- **Short task**: Your task is to transcribe all of the data below exactly, omitting the images.

- **Supplied information**:
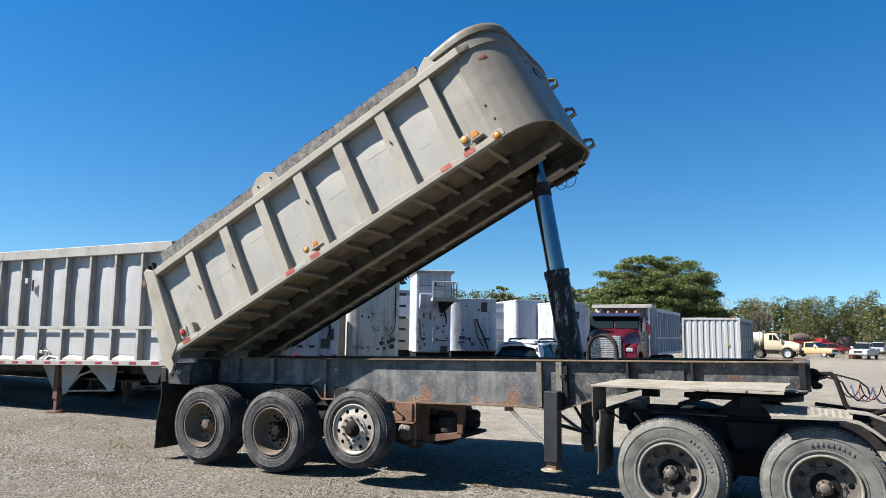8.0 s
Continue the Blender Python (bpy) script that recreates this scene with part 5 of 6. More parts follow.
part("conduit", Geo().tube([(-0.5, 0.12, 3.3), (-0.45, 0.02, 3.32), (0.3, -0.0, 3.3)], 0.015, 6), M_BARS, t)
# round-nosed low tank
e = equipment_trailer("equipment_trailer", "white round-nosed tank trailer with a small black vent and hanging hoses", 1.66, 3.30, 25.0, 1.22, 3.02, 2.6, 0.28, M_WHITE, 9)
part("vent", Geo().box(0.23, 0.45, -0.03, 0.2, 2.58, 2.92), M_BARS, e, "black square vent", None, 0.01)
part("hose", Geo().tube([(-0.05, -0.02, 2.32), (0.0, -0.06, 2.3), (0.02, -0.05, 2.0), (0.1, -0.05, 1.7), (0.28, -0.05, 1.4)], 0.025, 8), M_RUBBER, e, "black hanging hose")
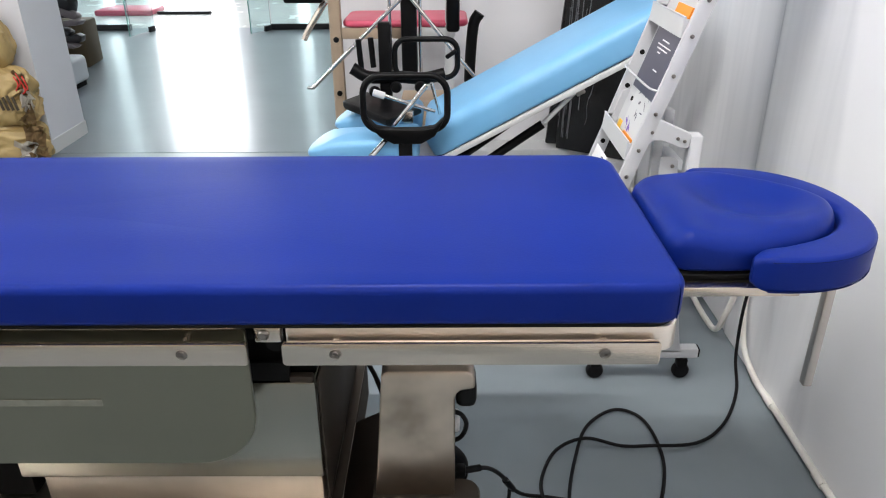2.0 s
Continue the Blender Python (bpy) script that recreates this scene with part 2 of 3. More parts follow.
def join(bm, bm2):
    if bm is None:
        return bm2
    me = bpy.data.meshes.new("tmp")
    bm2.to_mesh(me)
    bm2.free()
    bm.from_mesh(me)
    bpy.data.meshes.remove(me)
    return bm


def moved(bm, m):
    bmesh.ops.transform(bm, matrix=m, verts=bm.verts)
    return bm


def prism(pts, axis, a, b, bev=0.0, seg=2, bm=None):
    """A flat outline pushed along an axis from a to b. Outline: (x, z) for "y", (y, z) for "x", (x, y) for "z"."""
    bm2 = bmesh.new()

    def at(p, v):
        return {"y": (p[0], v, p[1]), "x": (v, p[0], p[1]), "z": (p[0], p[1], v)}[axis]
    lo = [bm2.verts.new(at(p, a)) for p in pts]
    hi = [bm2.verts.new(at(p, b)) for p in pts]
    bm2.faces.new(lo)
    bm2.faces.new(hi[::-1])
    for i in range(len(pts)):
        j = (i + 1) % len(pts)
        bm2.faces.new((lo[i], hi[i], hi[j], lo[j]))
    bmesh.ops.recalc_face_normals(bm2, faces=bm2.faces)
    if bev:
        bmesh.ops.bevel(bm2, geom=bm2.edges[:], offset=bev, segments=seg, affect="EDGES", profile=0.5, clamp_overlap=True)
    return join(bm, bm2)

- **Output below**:
8.0 s
Continue the Blender Python (bpy) script that recreates this scene with part 5 of 6. More parts follow.
part("conduit", Geo().tube([(-0.5, 0.12, 3.3), (-0.45, 0.02, 3.32), (0.3, -0.0, 3.3)], 0.015, 6), M_BARS, t)
# round-nosed low tank
e = equipment_trailer("equipment_trailer", "white round-nosed tank trailer with a small black vent and hanging hoses", 1.66, 3.30, 25.0, 1.22, 3.02, 2.6, 0.28, M_WHITE, 9)
part("vent", Geo().box(0.23, 0.45, -0.03, 0.2, 2.58, 2.92), M_BARS, e, "black square vent", None, 0.01)
part("hose", Geo().tube([(-0.05, -0.02, 2.32), (0.0, -0.06, 2.3), (0.02, -0.05, 2.0), (0.1, -0.05, 1.7), (0.28, -0.05, 1.4)], 0.025, 8), M_RUBBER, e, "black hanging hose")
2.0 s
Continue the Blender Python (bpy) script that recreates this scene with part 2 of 3. More parts follow.
def join(bm, bm2):
    if bm is None:
        return bm2
    me = bpy.data.meshes.new("tmp")
    bm2.to_mesh(me)
    bm2.free()
    bm.from_mesh(me)
    bpy.data.meshes.remove(me)
    return bm


def moved(bm, m):
    bmesh.ops.transform(bm, matrix=m, verts=bm.verts)
    return bm


def prism(pts, axis, a, b, bev=0.0, seg=2, bm=None):
    """A flat outline pushed along an axis from a to b. Outline: (x, z) for "y", (y, z) for "x", (x, y) for "z"."""
    bm2 = bmesh.new()

    def at(p, v):
        return {"y": (p[0], v, p[1]), "x": (v, p[0], p[1]), "z": (p[0], p[1], v)}[axis]
    lo = [bm2.verts.new(at(p, a)) for p in pts]
    hi = [bm2.verts.new(at(p, b)) for p in pts]
    bm2.faces.new(lo)
    bm2.faces.new(hi[::-1])
    for i in range(len(pts)):
        j = (i + 1) % len(pts)
        bm2.faces.new((lo[i], hi[i], hi[j], lo[j]))
    bmesh.ops.recalc_face_normals(bm2, faces=bm2.faces)
    if bev:
        bmesh.ops.bevel(bm2, geom=bm2.edges[:], offset=bev, segments=seg, affect="EDGES", profile=0.5, clamp_overlap=True)
    return join(bm, bm2)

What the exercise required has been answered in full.